**GIVEN DATA**

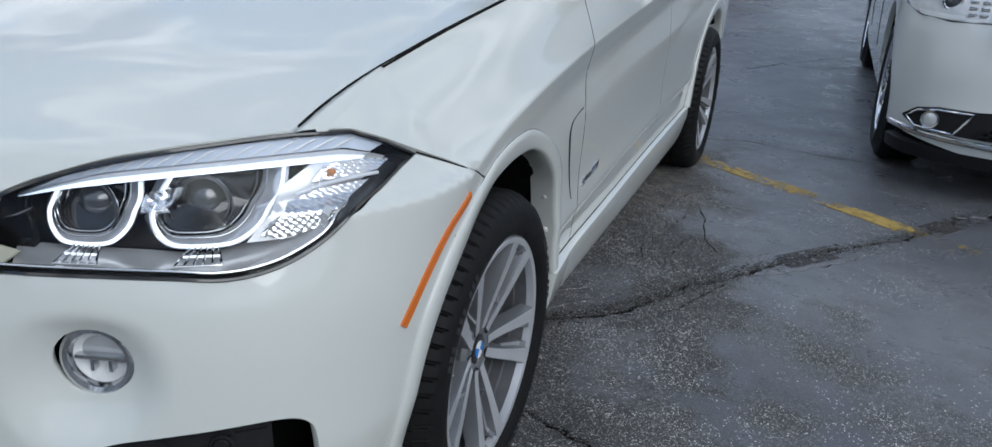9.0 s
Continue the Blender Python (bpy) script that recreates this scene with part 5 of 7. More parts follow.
def put_wheel(sg, nm, y, wide, spin):
    kit = WHEEL_SETS[nm]
    x = 0.962 - wide / 2
    turn = Matrix.Identity(4) if sg > 0 else pose(0, 0, 0, 0, 0, 180)
    root = None
    hub = wide / 2 - 0.052
    for n, me, l in kit:
        if n == "rim":
            root = new("wheel", me)
            root.parent = suv
            root.matrix_local = Matrix.Translation((sg * x, y, 0.356)) @ turn @ pose(0, 0, 0, spin, 0, 0)
            tagged(root, "five double-spoke grey alloy wheel with low-profile tyre")
    for n, me, l in kit:
        if n == "rim":
            continue
        if n.startswith("spoke"):
            for k in range(5):
                sub(n, me, root, pose(0, 0, 0, 72 * k, 0, 0), l)
        elif n == "brake_caliper":
            sub(n, me, root, pose(-0.02, 0, 0, (0 if nm == "front" else 180) - spin, 0, 0), l)
        else:
            sub(n, me, root, None, l)
    for k in range(5):
        a = pose(0, 0, 0, 72 * k + 36, 0, 0)
        sub("bolt_recess", HOLE_ME, root, a @ Matrix.Translation((hub + 0.0005, 0.0, 0.056)))
        sub("wheel_bolt", BOLT_ME, root, a @ Matrix.Translation((hub - 0.012, 0.0, 0.056)))
    for a in BAR_ANGLES if sg > 0 else ():
        sub("sidewall_bar", BAR_ME, root, Matrix.Translation((wide / 2 + 0.0035, 0, 0)) @ pose(0, 0, 0, a - 50, 0, 0) @ Matrix.Translation((0, 0, 0.309)))
    sub("valve", VALVE_ME, root, pose(0, 0, 0, 20, 0, 0) @ Matrix.Translation((wide / 2 - 0.035, 0, 0.243)))
    bm = bmesh.new()
    m = facing((hub - 0.004, 0, 0), (1, 0, 0)) @ pose(0, 0, 0, 0, 0, 0)
    disc(bm, m, 0.034, 0.003, 28, 0.001)
    sub("centre_cap", mesh_of("centre_cap", bm, GLOSSBLACK), root)
    for q in range(4):
        bm = bmesh.new()
        pts = [(0, 0)] + [(0.020 * math.cos(math.pi / 2 * (q + j / 8)), 0.020 * math.sin(math.pi / 2 * (q + j / 8))) for j in range(9)]
        prism(bm, [m @ Vector((a, b, 0.0055)) for a, b in pts], (-0.003, 0, 0))
        sub("cap_quarter", mesh_of("cap_quarter", bm, BLUE if q % 2 else WHITE), root)


for sg in (1, -1):
    put_wheel(sg, "front", 0.0, 0.265, 56)
    put_wheel(sg, "rear", WB, 0.300, 43)

# ---------------------------------------------------------------- white SUV: glass house, cabin, small fittings
DLO = smooth_line([(0.715, 1.128), (0.83, 1.106), (0.96, 1.090), (1.35, 1.118), (1.765, 1.148), (2.3, 1.185), (2.84, 1.219), (3.06, 1.235), (3.125, 1.255), (3.188, 1.325), (3.197, 1.352), (3.17, 1.395), (3.03, 1.475), (2.86, 1.535), (2.5, 1.575), (2.0, 1.59), (1.6, 1.578), (1.3, 1.525), (1.08, 1.42), (0.88, 1.265)], True, 5)
G_FRONT = smooth_line([(0.99, 1.112), (1.35, 1.138), (1.675, 1.162), (1.683, 1.18), (1.715, 1.37), (1.735, 1.53), (1.72, 1.55), (1.55, 1.54), (1.33, 1.49), (1.14, 1.40), (1.0, 1.28), (0.965, 1.20), (0.972, 1.125)], True, 4)
G_REAR = smooth_line([(1.886, 1.176), (2.2, 1.197), (2.468, 1.215), (2.476, 1.23), (2.466, 1.43), (2.46, 1.54), (2.44, 1.555), (2.1, 1.565), (1.90, 1.56), (1.892, 1.54), (1.888, 1.37), (1.878, 1.19)], True, 4)
G_FIX = smooth_line([(2.512, 1.217), (2.66, 1.227), (2.79, 1.237), (2.792, 1.25), (2.72, 1.35), (2.65, 1.445), (2.58, 1.535), (2.56, 1.545), (2.508, 1.55), (2.502, 1.54), (2.505, 1.42), (2.506, 1.23)], True, 4)
G_QUART = smooth_line([(2.862, 1.240), (2.95, 1.246), (3.045, 1.257), (3.075, 1.28), (3.128, 1.335), (3.125, 1.36), (3.09, 1.39), (2.98, 1.455), (2.84, 1.51), (2.72, 1.53), (2.70, 1.52), (2.72, 1.47), (2.80, 1.34), (2.85, 1.255)], True, 4)
SHIELD_TOP, SHIELD_LOW = 1.645, 1.17


def lift_shield(u, v):
    """The windscreen: u from -1 to 1 across, v from 0 at the cowl to 1 at the roof."""
    u, v = np.asarray(u, float), np.asarray(v, float)
    x = u * (0.775 + (0.628 - 0.775) * v)
    y = (0.46 + 0.12 * u * u) * (1 - v) + (1.16 + 0.07 * u * u) * v
    z = (1.155 + 0.01 * u * u) * (1 - v) + (1.668 - 0.028 * u * u) * v + 0.045 * v * (1 - v) * 4 * 0.6
    return np.stack([x, y, z], axis=1)


def lift_roof(u, v):
    u, v = np.asarray(u, float), np.asarray(v, float)
    y = 1.16 + 0.07 * u * u * (1 - v) + v * 2.10
    x = u * (0.628 + 0.012 * np.sin(np.pi * v) - 0.03 * v)
    z = 1.668 - 0.028 * u * u + 0.05 * np.sin(np.pi * np.clip(v * 1.1, 0, 1)) - 0.05 * v * v
    return np.stack([x, y, z], axis=1)


sq = [(-1, 0), (1, 0), (1, 1), (-1, 1)]
shield = panel("windscreen", [[(u * 0.975, 0.02 + v * 0.96) for u, v in sq]], lift_shield, WINDOW, suv, step=0.08, flange=0, edge=0.06, label="windscreen reflecting clouds")
shield.visible_shadow = False
panel("windscreen_frit", [[(u, v) for u, v in sq], [(u * 0.955, 0.035 + v * 0.93) for u, v in sq]], lambda u, v: lift_shield(u, v) - np.array([0, -0.004, 0.004]), GLOSSBLACK, suv, step=0.05, flange=0, edge=0.05)
panel("roof", [sq], lift_roof, PAINT, suv, step=0.06, flange=0.02, edge=0.05)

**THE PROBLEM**
Every line above should be repeated exactly; pictures stay out of the copy.

**RESPONSE FOR THIS EXERCISE**
9.0 s
Continue the Blender Python (bpy) script that recreates this scene with part 5 of 7. More parts follow.
def put_wheel(sg, nm, y, wide, spin):
    kit = WHEEL_SETS[nm]
    x = 0.962 - wide / 2
    turn = Matrix.Identity(4) if sg > 0 else pose(0, 0, 0, 0, 0, 180)
    root = None
    hub = wide / 2 - 0.052
    for n, me, l in kit:
        if n == "rim":
            root = new("wheel", me)
            root.parent = suv
            root.matrix_local = Matrix.Translation((sg * x, y, 0.356)) @ turn @ pose(0, 0, 0, spin, 0, 0)
            tagged(root, "five double-spoke grey alloy wheel with low-profile tyre")
    for n, me, l in kit:
        if n == "rim":
            continue
        if n.startswith("spoke"):
            for k in range(5):
                sub(n, me, root, pose(0, 0, 0, 72 * k, 0, 0), l)
        elif n == "brake_caliper":
            sub(n, me, root, pose(-0.02, 0, 0, (0 if nm == "front" else 180) - spin, 0, 0), l)
        else:
            sub(n, me, root, None, l)
    for k in range(5):
        a = pose(0, 0, 0, 72 * k + 36, 0, 0)
        sub("bolt_recess", HOLE_ME, root, a @ Matrix.Translation((hub + 0.0005, 0.0, 0.056)))
        sub("wheel_bolt", BOLT_ME, root, a @ Matrix.Translation((hub - 0.012, 0.0, 0.056)))
    for a in BAR_ANGLES if sg > 0 else ():
        sub("sidewall_bar", BAR_ME, root, Matrix.Translation((wide / 2 + 0.0035, 0, 0)) @ pose(0, 0, 0, a - 50, 0, 0) @ Matrix.Translation((0, 0, 0.309)))
    sub("valve", VALVE_ME, root, pose(0, 0, 0, 20, 0, 0) @ Matrix.Translation((wide / 2 - 0.035, 0, 0.243)))
    bm = bmesh.new()
    m = facing((hub - 0.004, 0, 0), (1, 0, 0)) @ pose(0, 0, 0, 0, 0, 0)
    disc(bm, m, 0.034, 0.003, 28, 0.001)
    sub("centre_cap", mesh_of("centre_cap", bm, GLOSSBLACK), root)
    for q in range(4):
        bm = bmesh.new()
        pts = [(0, 0)] + [(0.020 * math.cos(math.pi / 2 * (q + j / 8)), 0.020 * math.sin(math.pi / 2 * (q + j / 8))) for j in range(9)]
        prism(bm, [m @ Vector((a, b, 0.0055)) for a, b in pts], (-0.003, 0, 0))
        sub("cap_quarter", mesh_of("cap_quarter", bm, BLUE if q % 2 else WHITE), root)


for sg in (1, -1):
    put_wheel(sg, "front", 0.0, 0.265, 56)
    put_wheel(sg, "rear", WB, 0.300, 43)

# ---------------------------------------------------------------- white SUV: glass house, cabin, small fittings
DLO = smooth_line([(0.715, 1.128), (0.83, 1.106), (0.96, 1.090), (1.35, 1.118), (1.765, 1.148), (2.3, 1.185), (2.84, 1.219), (3.06, 1.235), (3.125, 1.255), (3.188, 1.325), (3.197, 1.352), (3.17, 1.395), (3.03, 1.475), (2.86, 1.535), (2.5, 1.575), (2.0, 1.59), (1.6, 1.578), (1.3, 1.525), (1.08, 1.42), (0.88, 1.265)], True, 5)
G_FRONT = smooth_line([(0.99, 1.112), (1.35, 1.138), (1.675, 1.162), (1.683, 1.18), (1.715, 1.37), (1.735, 1.53), (1.72, 1.55), (1.55, 1.54), (1.33, 1.49), (1.14, 1.40), (1.0, 1.28), (0.965, 1.20), (0.972, 1.125)], True, 4)
G_REAR = smooth_line([(1.886, 1.176), (2.2, 1.197), (2.468, 1.215), (2.476, 1.23), (2.466, 1.43), (2.46, 1.54), (2.44, 1.555), (2.1, 1.565), (1.90, 1.56), (1.892, 1.54), (1.888, 1.37), (1.878, 1.19)], True, 4)
G_FIX = smooth_line([(2.512, 1.217), (2.66, 1.227), (2.79, 1.237), (2.792, 1.25), (2.72, 1.35), (2.65, 1.445), (2.58, 1.535), (2.56, 1.545), (2.508, 1.55), (2.502, 1.54), (2.505, 1.42), (2.506, 1.23)], True, 4)
G_QUART = smooth_line([(2.862, 1.240), (2.95, 1.246), (3.045, 1.257), (3.075, 1.28), (3.128, 1.335), (3.125, 1.36), (3.09, 1.39), (2.98, 1.455), (2.84, 1.51), (2.72, 1.53), (2.70, 1.52), (2.72, 1.47), (2.80, 1.34), (2.85, 1.255)], True, 4)
SHIELD_TOP, SHIELD_LOW = 1.645, 1.17


def lift_shield(u, v):
    """The windscreen: u from -1 to 1 across, v from 0 at the cowl to 1 at the roof."""
    u, v = np.asarray(u, float), np.asarray(v, float)
    x = u * (0.775 + (0.628 - 0.775) * v)
    y = (0.46 + 0.12 * u * u) * (1 - v) + (1.16 + 0.07 * u * u) * v
    z = (1.155 + 0.01 * u * u) * (1 - v) + (1.668 - 0.028 * u * u) * v + 0.045 * v * (1 - v) * 4 * 0.6
    return np.stack([x, y, z], axis=1)


def lift_roof(u, v):
    u, v = np.asarray(u, float), np.asarray(v, float)
    y = 1.16 + 0.07 * u * u * (1 - v) + v * 2.10
    x = u * (0.628 + 0.012 * np.sin(np.pi * v) - 0.03 * v)
    z = 1.668 - 0.028 * u * u + 0.05 * np.sin(np.pi * np.clip(v * 1.1, 0, 1)) - 0.05 * v * v
    return np.stack([x, y, z], axis=1)


sq = [(-1, 0), (1, 0), (1, 1), (-1, 1)]
shield = panel("windscreen", [[(u * 0.975, 0.02 + v * 0.96) for u, v in sq]], lift_shield, WINDOW, suv, step=0.08, flange=0, edge=0.06, label="windscreen reflecting clouds")
shield.visible_shadow = False
panel("windscreen_frit", [[(u, v) for u, v in sq], [(u * 0.955, 0.035 + v * 0.93) for u, v in sq]], lambda u, v: lift_shield(u, v) - np.array([0, -0.004, 0.004]), GLOSSBLACK, suv, step=0.05, flange=0, edge=0.05)
panel("roof", [sq], lift_roof, PAINT, suv, step=0.06, flange=0.02, edge=0.05)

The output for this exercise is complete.